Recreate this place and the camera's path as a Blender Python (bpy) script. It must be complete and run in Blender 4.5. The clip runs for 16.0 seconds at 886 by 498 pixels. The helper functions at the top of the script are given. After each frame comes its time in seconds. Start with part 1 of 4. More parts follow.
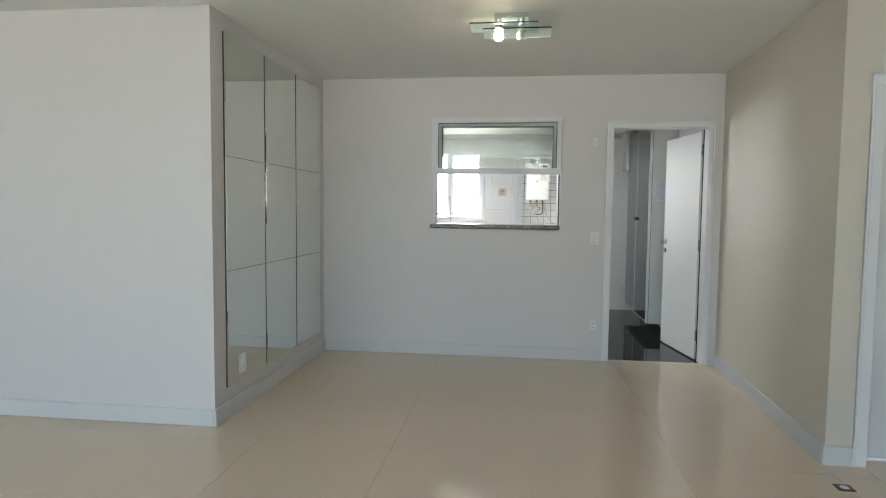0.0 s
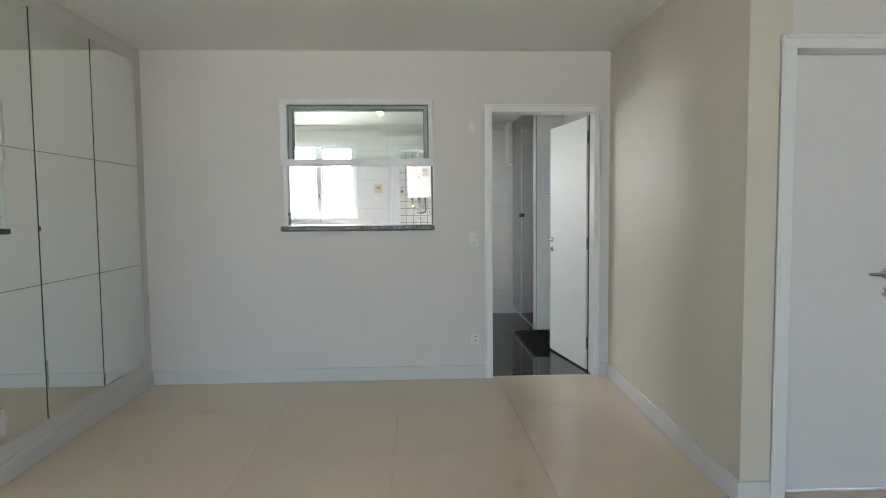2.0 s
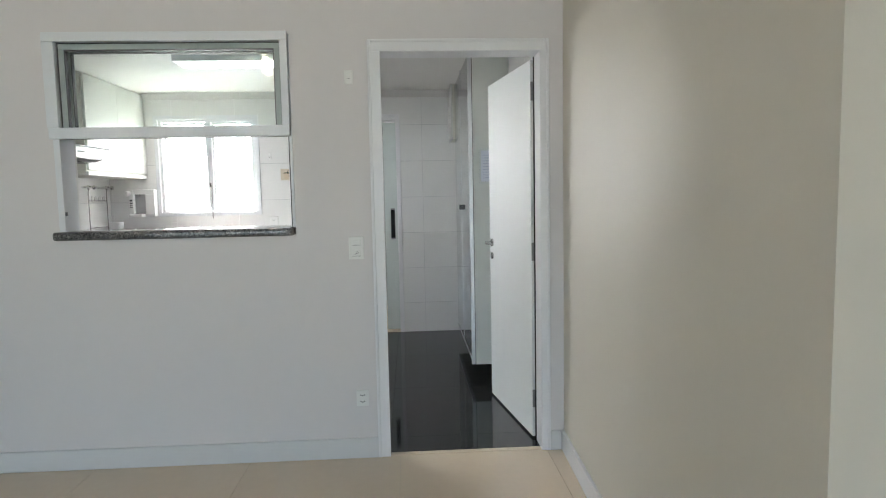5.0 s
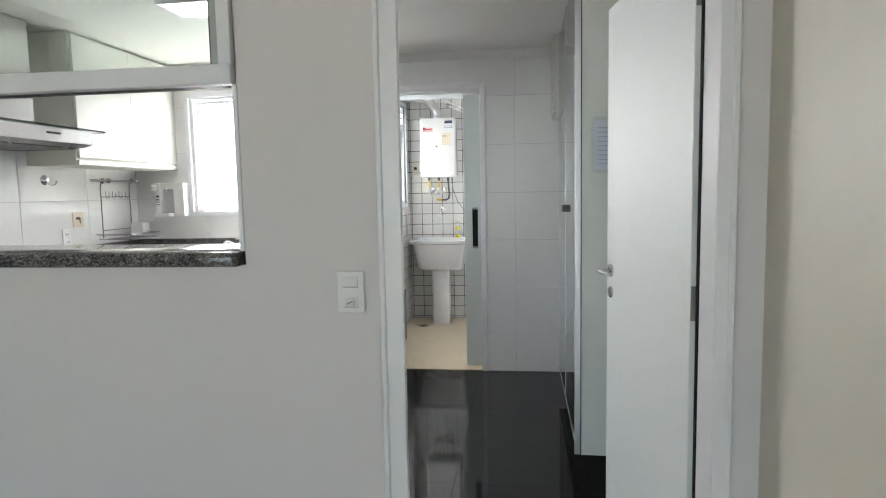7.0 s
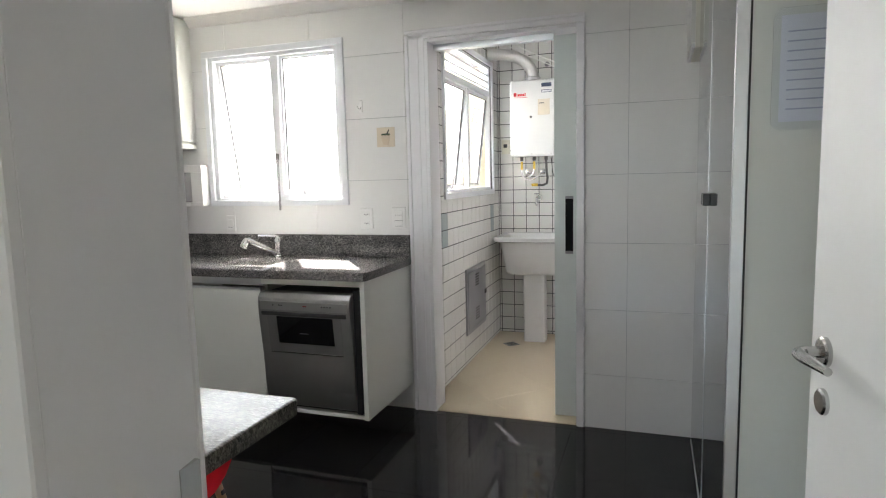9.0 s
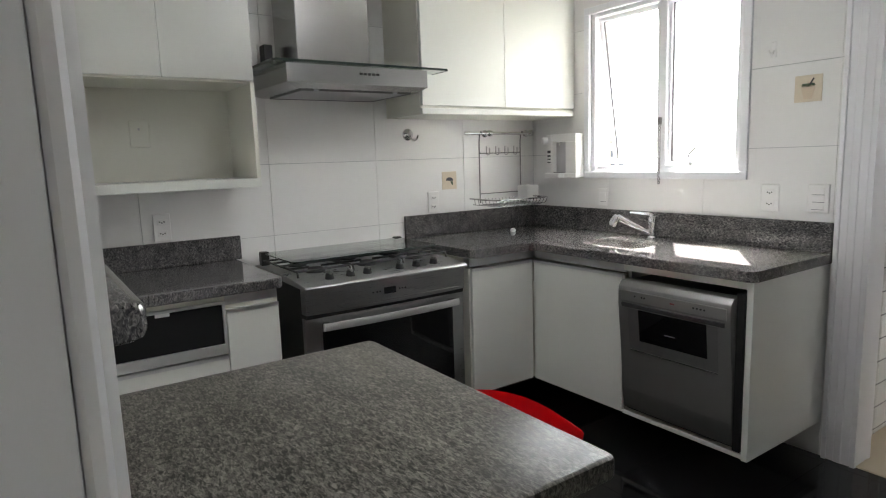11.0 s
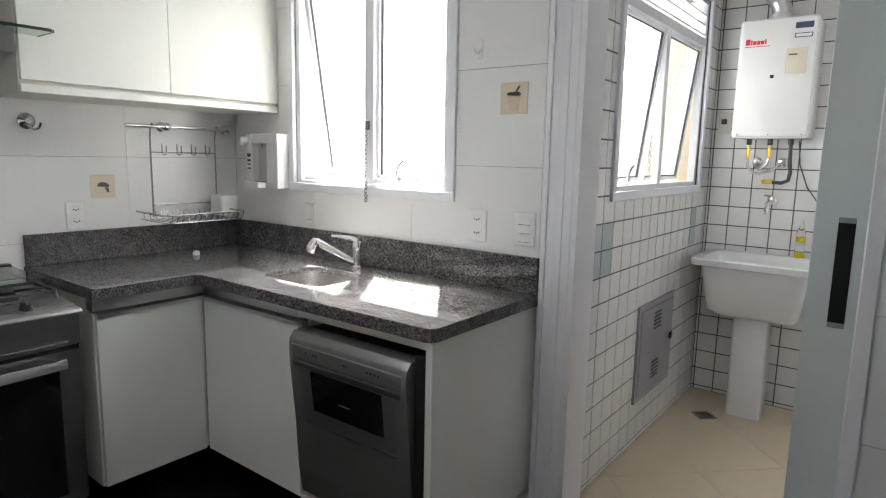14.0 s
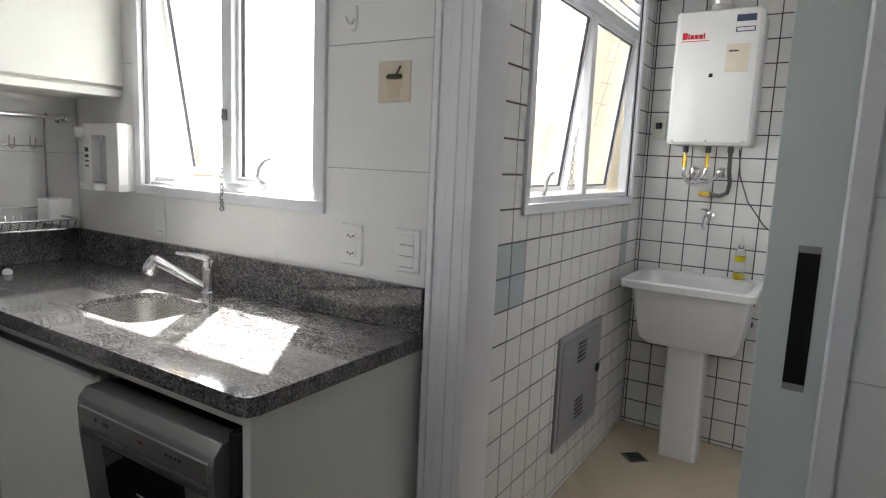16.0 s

■ ■ ■ ■

- WRITTEN TASK
Restate the whole listing above exactly, please, omitting every image.

- SOLVED PROBLEM
Recreate this place and the camera's path as a Blender Python (bpy) script. It must be complete and run in Blender 4.5. The clip runs for 16.0 seconds at 886 by 498 pixels. The helper functions at the top of the script are given. After each frame comes its time in seconds. Start with part 1 of 4. More parts follow.
0.0 s
2.0 s
5.0 s
7.0 s
9.0 s
11.0 s
14.0 s
16.0 s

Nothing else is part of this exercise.